Thematic Significance
A Microcosm of the Era
Lei Zhicheng's character is a microcosm of that particular era. As political commissar, he represented political power's control over and surveillance of scientific endeavors. His very existence was part of the oppressive environment surrounding Ye Wenjie — at Red Coast Base, scientific research was conducted under the shadow of political oversight, and everyone had to constantly monitor their own words and actions.
However, Liu Cixin's portrayal of Lei Zhicheng is not a simple "villain" label. Lei Zhicheng was merely fulfilling the duties assigned to him; his discovery of Ye Wenjie's anomalous behavior and subsequent investigation was entirely within his responsibilities. His death was more of an intersection between historical tragedy and Ye Wenjie's personal fate — in that distorted era, the conflict between a dutiful commissar and a desperate scientist ended in the most extreme way possible.

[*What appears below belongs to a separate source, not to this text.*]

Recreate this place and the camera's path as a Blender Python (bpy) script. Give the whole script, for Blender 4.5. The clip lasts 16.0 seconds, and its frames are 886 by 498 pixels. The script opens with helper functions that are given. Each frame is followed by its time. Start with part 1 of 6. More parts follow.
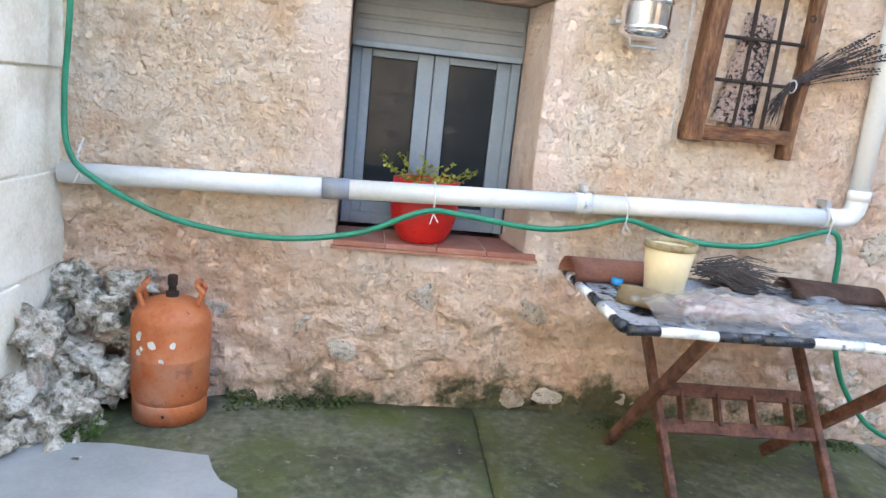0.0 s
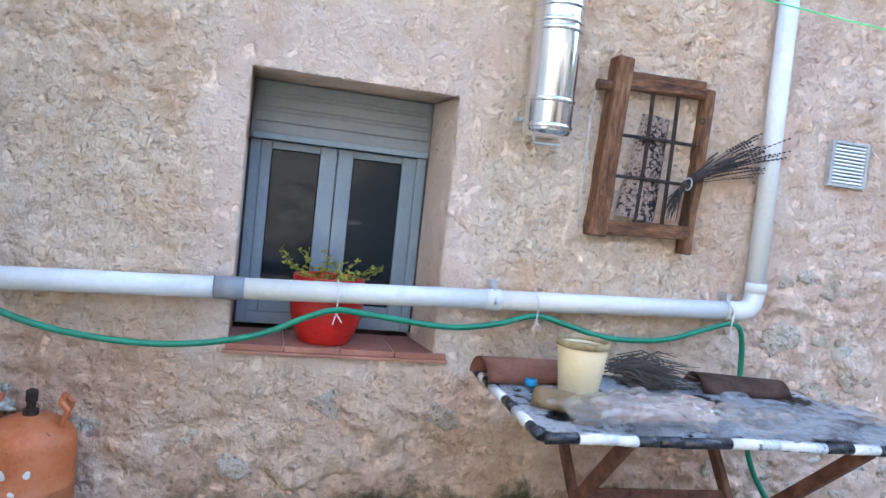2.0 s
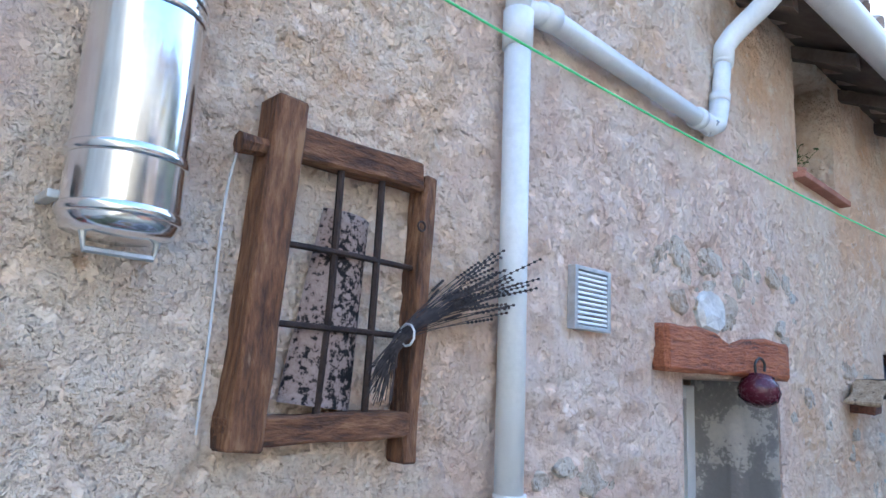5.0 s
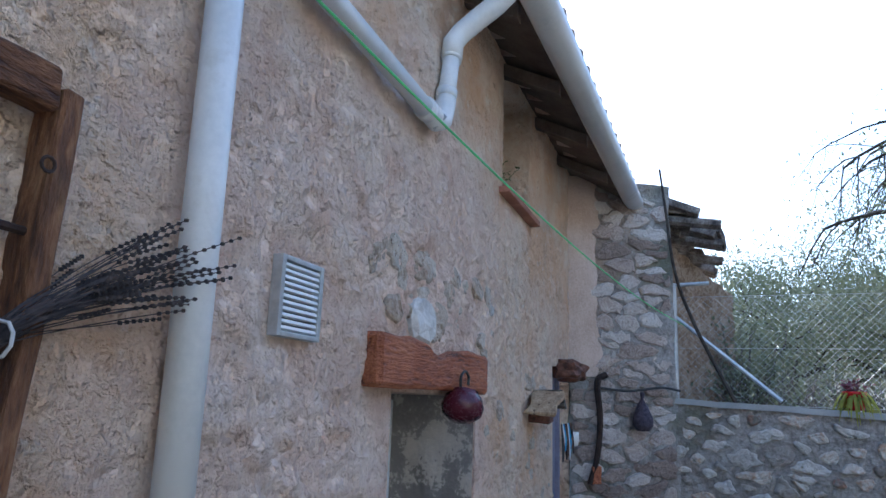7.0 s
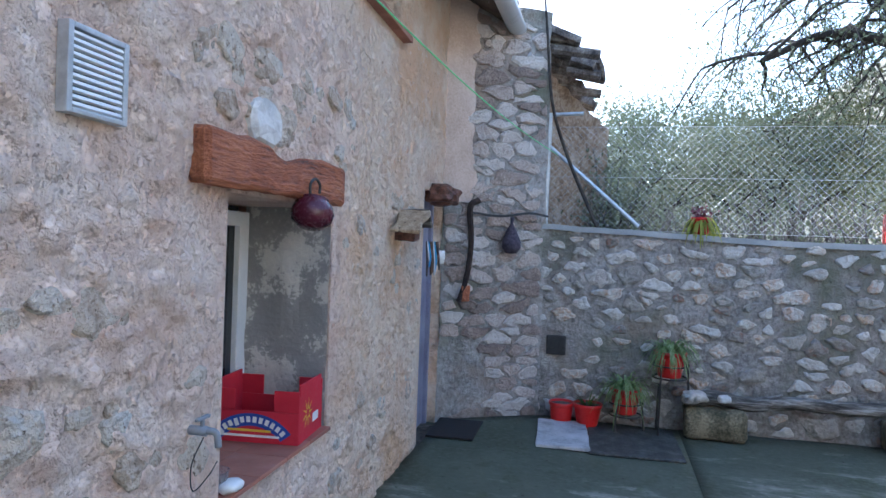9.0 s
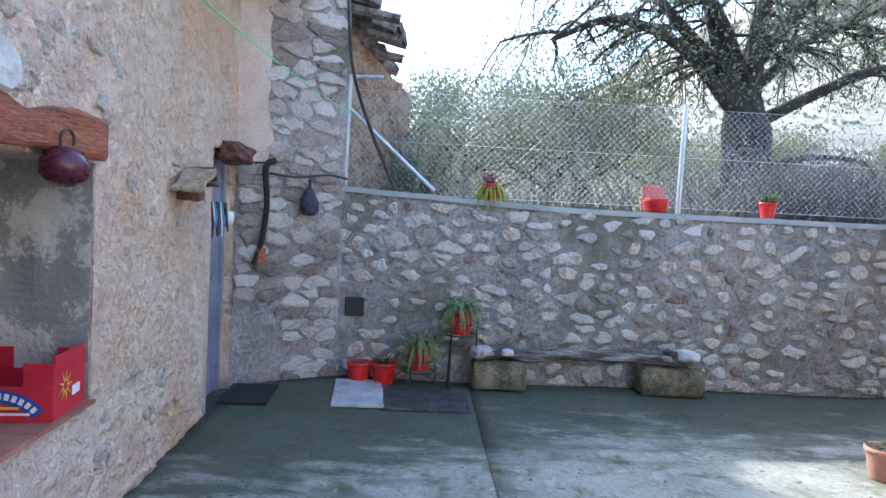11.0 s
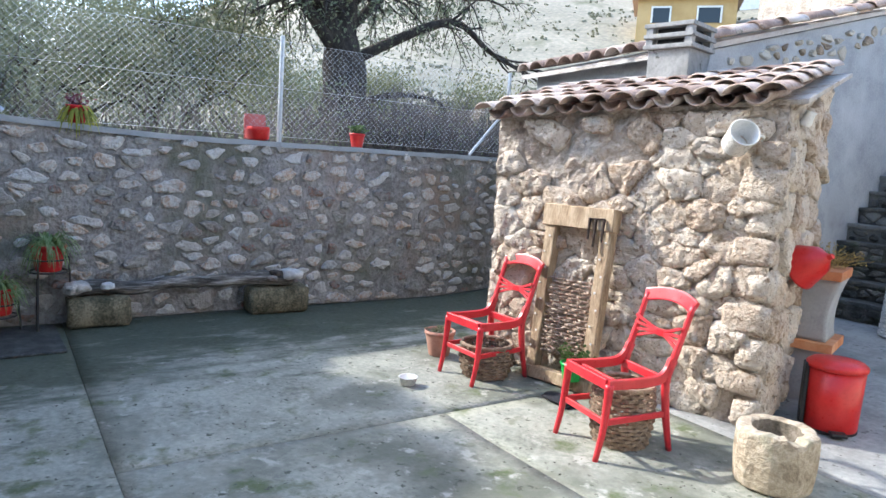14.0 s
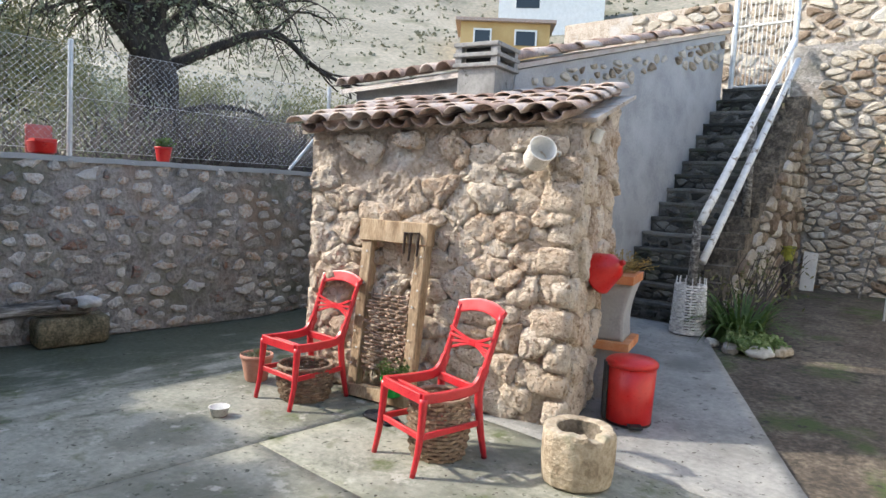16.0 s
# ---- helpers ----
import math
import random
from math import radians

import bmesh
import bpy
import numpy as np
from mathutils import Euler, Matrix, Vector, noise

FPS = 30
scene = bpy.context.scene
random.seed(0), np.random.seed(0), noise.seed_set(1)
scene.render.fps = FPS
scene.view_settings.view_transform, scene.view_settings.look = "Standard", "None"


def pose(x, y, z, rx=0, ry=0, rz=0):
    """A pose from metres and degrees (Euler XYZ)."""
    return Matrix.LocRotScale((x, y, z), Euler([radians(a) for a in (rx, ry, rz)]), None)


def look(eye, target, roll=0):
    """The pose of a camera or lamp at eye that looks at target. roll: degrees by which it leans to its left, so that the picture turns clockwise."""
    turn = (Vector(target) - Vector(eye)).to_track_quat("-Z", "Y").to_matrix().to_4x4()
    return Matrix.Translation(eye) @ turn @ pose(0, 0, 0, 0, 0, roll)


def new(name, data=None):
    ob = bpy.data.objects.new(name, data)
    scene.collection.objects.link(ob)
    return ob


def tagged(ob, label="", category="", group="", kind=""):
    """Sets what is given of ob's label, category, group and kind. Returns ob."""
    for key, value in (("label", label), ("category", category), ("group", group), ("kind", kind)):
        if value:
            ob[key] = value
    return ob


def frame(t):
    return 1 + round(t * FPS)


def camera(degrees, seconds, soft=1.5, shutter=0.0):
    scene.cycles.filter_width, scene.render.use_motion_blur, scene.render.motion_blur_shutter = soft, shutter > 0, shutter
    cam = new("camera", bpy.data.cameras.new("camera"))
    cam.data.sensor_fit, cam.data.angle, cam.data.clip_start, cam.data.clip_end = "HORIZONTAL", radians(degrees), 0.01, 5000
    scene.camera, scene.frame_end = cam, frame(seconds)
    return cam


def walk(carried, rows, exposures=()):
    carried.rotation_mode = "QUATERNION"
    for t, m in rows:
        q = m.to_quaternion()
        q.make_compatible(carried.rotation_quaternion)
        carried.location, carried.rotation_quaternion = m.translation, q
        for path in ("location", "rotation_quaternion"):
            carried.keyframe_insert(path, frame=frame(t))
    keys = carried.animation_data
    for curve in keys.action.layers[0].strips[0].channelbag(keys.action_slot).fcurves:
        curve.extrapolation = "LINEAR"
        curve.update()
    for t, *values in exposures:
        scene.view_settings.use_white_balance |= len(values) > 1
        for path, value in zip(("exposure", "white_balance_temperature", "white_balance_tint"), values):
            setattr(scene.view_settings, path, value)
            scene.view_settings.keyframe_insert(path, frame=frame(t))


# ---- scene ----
cam = camera(66.7, 16.0)
METRES, EYE, TILT, LEAN, TURN = 3.3, 1.53, 0.0, 0.0, -5.2
ROWS = [
    (0.0, 0.0, 0.0, 0.0, 1.22, -11.71, -5.9),
    (0.5, 0.0009, -0.0005, 0.0006, 0.9, -10.07, -5.35),
    (1.0, 0.004, 0.0031, 0.0028, -1.17, -8.51, -5.99),
    (1.5, 0.0069, 0.0066, 0.0029, -4.52, -5.49, -5.46),
    (2.0, 0.0034, 0.0421, 0.0047, -6.62, -3.29, -6.19),
    (2.5, -0.0033, 0.1189, 0.0136, -9.39, -1.71, -5.61),
    (3.0, -0.0186, 0.1826, 0.0306, -18.67, 0.22, -5.78),
    (5.5, 0.2004, 0.4997, 0.0466, -39.16, 13.24, -3.42),
    (6.0, 0.238, 0.5219, 0.0539, -44.6, 15.38, -4.3),
    (6.5, 0.2428, 0.5497, 0.059, -54.87, 16.21, -2.89),
    (7.0, 0.2429, 0.5647, 0.0528, -62.42, 12.71, -2.0),
    (7.5, 0.2558, 0.5609, 0.0422, -64.24, 7.89, -2.54),
    (8.0, 0.2721, 0.5438, 0.0299, -65.64, 3.16, -2.57),
    (10.5, 0.2899, 0.4819, 0.0112, -81.02, -2.39, -2.29),
    (11.0, 0.2883, 0.4703, 0.0161, -86.58, -2.95, -2.92),
    (11.5, 0.2615, 0.4834, 0.0145, -95.02, -2.56, -4.03),
    (12.0, 0.2404, 0.4997, 0.0168, -101.33, -3.16, -3.15),
    (12.5, 0.2236, 0.4823, 0.0158, -104.06, -2.4, -3.9),
    (13.0, 0.2083, 0.458, 0.0149, -107.29, -3.17, -4.27),
    (13.5, 0.2025, 0.4442, 0.0081, -112.32, -6.45, -3.91),
    (14.0, 0.1962, 0.4423, 0.0095, -118.02, -7.06, -3.36),
    (14.5, 0.1943, 0.4421, 0.0108, -121.85, -6.72, -3.16),
    (15.0, 0.1968, 0.4309, 0.0115, -124.74, -6.88, -2.38),
    (15.5, 0.1993, 0.4148, 0.0133, -128.37, -6.22, -2.3),
    (16.0, 0.1907, 0.3908, 0.0134, -131.95, -5.08, -2.95),
]
EXPOSURES = [(0.0, 3.22, 6900, 9), (1.5, 2.98, 6150, 9), (3.0, 2.67, 5600, 8), (5.5, 2.45, 5400, 8), (6.5, 2.02, 5450, 8), (7.2, 1.5, 5450, 8), (8.2, 1.8, 5450, 8), (10.5, 2.48, 5650, 8), (11.5, 2.3, 5600, 8), (13.0, 2.05, 5700, 8), (14.5, 2.02, 6000, 8), (15.4, 1.95, 6150, 8), (16.0, 1.65, 6500, 9)]
walk(cam, [(t, pose(0, 0, EYE, TILT, LEAN, TURN) @ pose(METRES * x, METRES * y, METRES * z, 90 + pitch, roll, yaw)) for t, x, y, z, yaw, pitch, roll in ROWS], EXPOSURES)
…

Crossing the Moral Threshold
Lei Zhicheng's death carries important symbolic significance on a moral level. It marks Ye Wenjie's crossing of an uncrossable line. Before this, Ye Wenjie's actions — transmitting signals to the sun, replying to the Trisolaran message — while having severe consequences, at least did not directly harm any individual. Killing Lei Zhicheng was entirely different; this was direct violence of one person against another.
This turning point makes Ye Wenjie's character far more complex. She was no longer a pure victim but had also become a perpetrator. This overlap of victim and perpetrator identities is a theme Liu Cixin repeatedly explores in the Three-Body trilogy — how historical trauma transforms victims into new aggressors, forming an unbreakable vicious cycle.